◆ DATA SHOWN
-------------------------

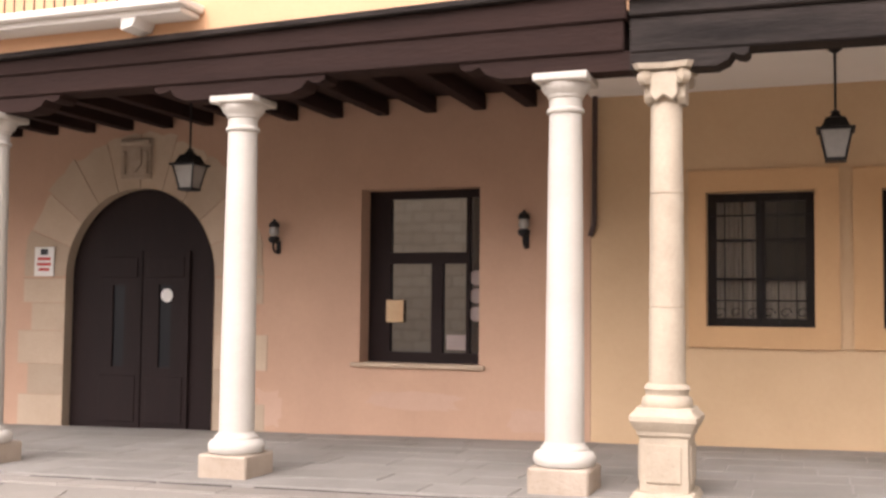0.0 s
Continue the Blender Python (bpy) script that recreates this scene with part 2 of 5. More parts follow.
    step_stone=surface("step_stone", (0.285, 0.265, 0.24), (0.205, 0.19, 0.172), scale=3, fine=24, bump=0.3),
    plate=surface("plate", (0.34, 0.27, 0.25), rough=0.4, bump=0),
    gate_wood=surface("gate_wood", (0.078, 0.041, 0.031), (0.050, 0.026, 0.020), rough=0.7, scale=5, fine=24, bump=0.3, stretch=(1.8, 1.8, 0.2)),
    gallery_paint=surface("gallery_paint", (0.13, 0.132, 0.122), (0.085, 0.087, 0.08), rough=0.6, scale=5, fine=24, bump=0.2),
    bare_lime=surface("bare_lime", (0.66, 0.63, 0.59), (0.48, 0.44, 0.40), scale=7, fine=30, bump=0.4, patch=0.9),
    pale_joint=surface("pale_joint", (0.33, 0.303, 0.275), (0.22, 0.20, 0.18), scale=3, fine=40, bump=0.3, patch=0.9),
    brown_blind=surface("brown_blind", (0.235, 0.135, 0.095), (0.17, 0.095, 0.068), rough=0.5, scale=4, fine=24, bump=0.1),
    soil=surface("soil", (0.06, 0.045, 0.03), scale=6, fine=40),
    paper=surface("paper", (0.74, 0.72, 0.68), (0.66, 0.64, 0.60), rough=0.8, bump=0),
    sign_red=surface("sign_red", (0.55, 0.05, 0.04), rough=0.5, bump=0),
    sign_ink=surface("sign_ink", (0.03, 0.03, 0.03), rough=0.5, bump=0),
    amber=surface("amber", (0.60, 0.44, 0.27), (0.42, 0.24, 0.12), rough=0.6, bump=0, fine=9),
    curtain=surface("curtain", (0.62, 0.58, 0.53), (0.45, 0.42, 0.38), rough=0.9, scale=3, fine=30, stretch=(6, 6, 0.2), bump=0.2),
    brown_curtain=surface("brown_curtain", (0.68, 0.57, 0.50), (0.40, 0.32, 0.275), rough=0.9, scale=3, fine=30, stretch=(6, 6, 0.2), bump=0.2),
    # near-black that paints the shadow line along the arcade's edge
    gap=surface("gap", (0.055, 0.047, 0.04), (0.03, 0.026, 0.022), scale=6, fine=40, bump=0.5),
    lamp_glass=surface("lamp_glass", (0.33, 0.31, 0.285), (0.22, 0.205, 0.19), rough=0.12, scale=8, fine=30, bump=0.02, spec=0.6),
    pane=glass("pane"),
    clear_pane=clear_glass("clear_pane"),
    slit_pane=surface("slit_pane", (0.010, 0.010, 0.011), (0.007, 0.007, 0.008), rough=0.35, spec=0.2, bump=0),
    plaster_patch=surface("plaster_patch", (0.515, 0.345, 0.258), (0.43, 0.275, 0.20), scale=3, fine=22, bump=0.15),
    # the pale blue-grey tint paints a reflected sky into the pane
    sky_pane=glass("sky_pane", (0.22, 0.24, 0.26), 0.06),
    rubble=brickwork("rubble", (0.40, 0.33, 0.26), (0.30, 0.24, 0.185), (0.22, 0.18, 0.14), 0.36, 0.2, joint=0.02),
    maroon=surface("maroon", (0.14, 0.02, 0.03), rough=0.5, bump=0),
)


# ---------------------------------------------------------------- building blocks
def part(name, bm, material, parent, label=""):
    """Links a bmesh as one mesh object under a thing or a part."""
    me = bpy.data.meshes.new(name)
    bmesh.ops.recalc_face_normals(bm, faces=bm.faces)
    bm.to_mesh(me)
    bm.free()
    me.materials.append(M[material])
    ob = new(name, me)
    ob.parent = parent
    if label:
        ob["label"] = label
    return ob


def smooth(ob, angle=40):
    for p in ob.data.polygons:
        p.use_smooth = True
    ob.data.set_sharp_from_angle(angle=radians(angle))
    return ob


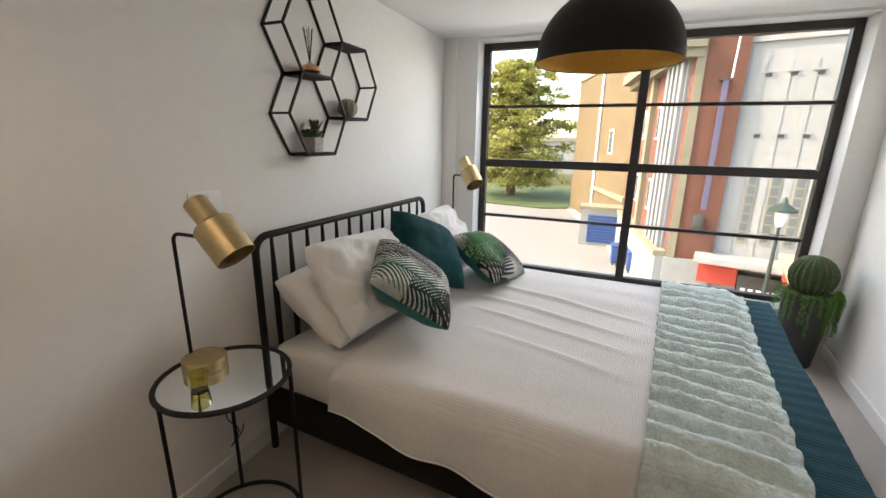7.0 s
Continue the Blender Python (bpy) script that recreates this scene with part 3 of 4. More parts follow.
def potted_succulent(m, label, scale=1.0):
    s = thing("potted_succulent", m @ Matrix.Scale(scale, 4), label, "plant")
    w = 0.042
    bm = bmesh.new()
    rings = []
    for z, k in ((0, 0.86), (0.082, 1.0), (0.082, 0.88), (0.07, 0.86)):
        rings.append([bm.verts.new((sx * w * k, sy * w * k, z)) for sx, sy in ((-1, -1), (1, -1), (1, 1), (-1, 1))])
    bm.faces.new(rings[0])
    for a, b in zip(rings, rings[1:]):
        for i in range(4):
            bm.faces.new((a[i], a[(i + 1) % 4], b[(i + 1) % 4], b[i]))
    bm.faces.new(rings[-1])
    bmesh.ops.recalc_face_normals(bm, faces=bm.faces)
    bmesh.ops.bevel(bm, geom=[e for e in bm.edges if abs(e.verts[0].co.z - e.verts[1].co.z) > 0.05], offset=0.004, segments=2, affect="EDGES")
    part("pot", smooth(bm), CONCRETE, s, "marbled concrete square pot")
    rosette(s, pose(-0.010, 0, 0.080), LEAF, "broad green leaf", 28, 0.036, 0.086, 0.038, (-4, 64), seed=3, thick=0.015)
    rosette(s, pose(0.024, 0.006, 0.102, 0, 7, 0), LEAF_TIP, "spiky olive leaf", 26, 0.065, 0.098, 0.0125, (42, 86), seed=7, curl=0.18)
    return s


def candle_cup(m, r, h, material, label, zigzag=False):
    c = thing("candle_holder", m, label, "candle holder")
    part("cup", lathe([(0, 0), (r * 0.80, 0), (r * 0.84, 0.002), (r, h), (r * 0.95, h), (r * 0.78, 0.006), (0, 0.006)], 32), material, c)
    if zigzag:
        for z in (h * 0.3, h * 0.52, h * 0.74):
            pts = []
            for i in range(32):
                rr = r * (0.84 + 0.16 * z / h) + 0.0006
                pts.append((rr * math.cos(2 * math.pi * i / 32), rr * math.sin(2 * math.pi * i / 32), z + (0.004 if i % 2 else -0.004)))
            part("zigzag_band", tube(pts, 0.0016, 5, True), GOLD, c, "raised gold zigzag")
    return c


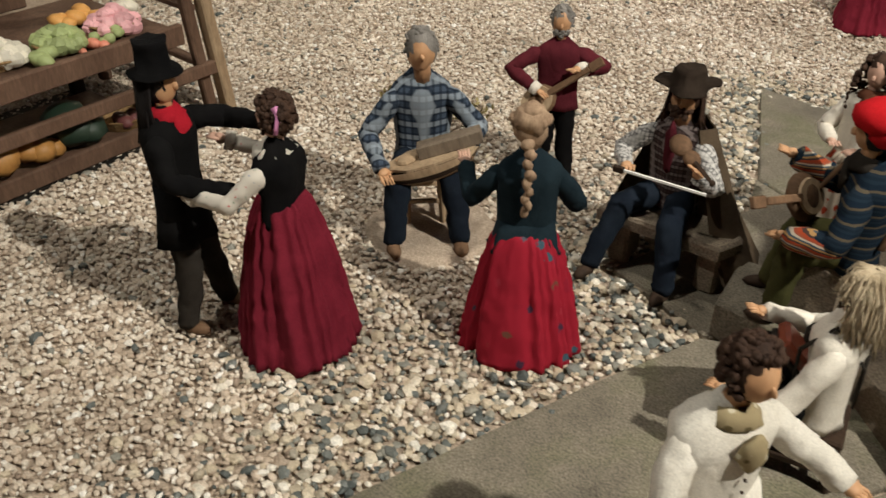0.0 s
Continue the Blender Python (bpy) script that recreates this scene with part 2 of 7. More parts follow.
surface("pink_plaster", (0.42, 0.36, 0.33), (0.55, 0.48, 0.44), 14, 0.9, 0.001, 180, stain=((0.3, 0.24, 0.2), 8, 0.58, 0.8))
surface("brown_plaster", (0.17, 0.12, 0.072), (0.3, 0.22, 0.14), 14, 0.92, 0.0015, 180, stain=((0.07, 0.05, 0.032), 6, 0.5, 0.75))
surface("tan_plaster", (0.25, 0.19, 0.125), (0.38, 0.3, 0.205), 16, 0.92, 0.0015, 200, stain=((0.15, 0.11, 0.075), 9, 0.55, 0.78))
surface("white_plaster", (0.7, 0.62, 0.5), (0.8, 0.73, 0.62), 9, 0.9, 0.0005, 200, grain=0.05)
surface("mauve_plaster", (0.36, 0.24, 0.24), (0.5, 0.36, 0.36), 10, 0.9, 0.0008, 200, stain=((0.55, 0.42, 0.38), 6, 0.5, 0.7))
surface("blue_rock", (0.13, 0.18, 0.22), (0.32, 0.38, 0.42), 22, 0.9, 0.004, 90, stain=((0.42, 0.4, 0.34), 12, 0.5, 0.7))
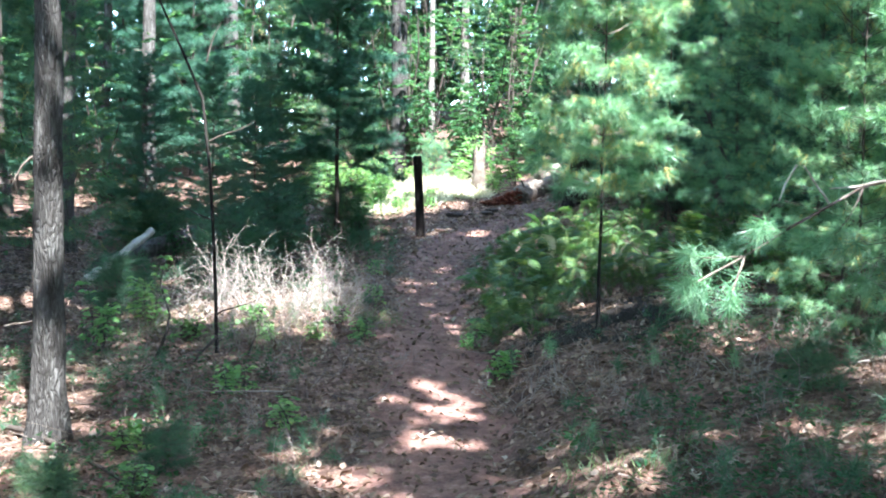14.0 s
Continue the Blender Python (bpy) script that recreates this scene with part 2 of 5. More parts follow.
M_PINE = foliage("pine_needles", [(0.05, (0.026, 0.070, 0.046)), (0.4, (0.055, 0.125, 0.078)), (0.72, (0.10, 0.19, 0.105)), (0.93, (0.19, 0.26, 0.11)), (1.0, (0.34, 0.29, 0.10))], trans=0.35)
# lighter, glossier copy of the pine needles: sunlight raised into the colour
M_PINE_SUN = foliage("sun_toned_pine_needles", [(0.05, (0.06, 0.15, 0.09)), (0.4, (0.14, 0.28, 0.17)), (0.72, (0.24, 0.40, 0.24)), (0.95, (0.37, 0.46, 0.22))], trans=0.42, rough=0.36, spec=0.55)
M_PINE_OLD = foliage("yellow_old_needles", [(0.05, (0.24, 0.24, 0.09)), (0.5, (0.42, 0.38, 0.15)), (0.95, (0.54, 0.43, 0.20))], trans=0.4)
# needle copy for shaded pines, with the shade put into its colour
M_PINE_SHADE = foliage("shade_toned_pine_needles", [(0.1, (0.030, 0.085, 0.068)), (0.55, (0.062, 0.155, 0.115)), (0.95, (0.115, 0.22, 0.145))], trans=0.42)
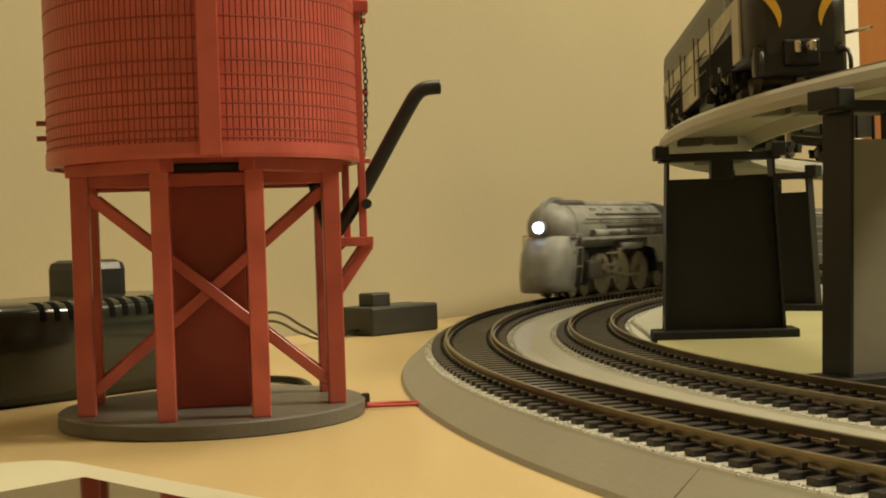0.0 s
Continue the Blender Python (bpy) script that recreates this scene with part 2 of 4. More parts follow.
def wall_box(name, a0, a1, o0, o1, z0, z1, mat, kind="structure", label="", category="", parent=None, bevel=0.0):
    bm = bmesh.new()
    box(bm, (a1 - a0, abs(o1 - o0), z1 - z0), on_wall((a0 + a1) / 2, (o0 + o1) / 2, (z0 + z1) / 2), WALL, bevel)
    ob = part(name, bm, mat, parent, label)
    if kind:
        tagged(ob, label, category, "", kind)
    return ob


DOOR0, DOOR1 = 0.645, 1.445
wall_box("wall_back", -1.6, DOOR0, -0.12, 0, FLOOR, TOP, M_WALL, label="cream painted wall behind the train table", category="wall")
wall_box("wall_back_far", DOOR1, 2.4, -0.12, 0, FLOOR, TOP, M_WALL, label="cream painted wall beyond the door", category="wall")
wall_box("wall_back_over_door", DOOR0, DOOR1, -0.12, 0, 1.29, TOP, M_WALL, label="cream painted wall over the door", category="wall")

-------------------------

◆ YOUR TASK
State the number of lines in these entries that include the string "recreates". Provide nothing beyond that number.

◆ EXERCISE OUTPUT
5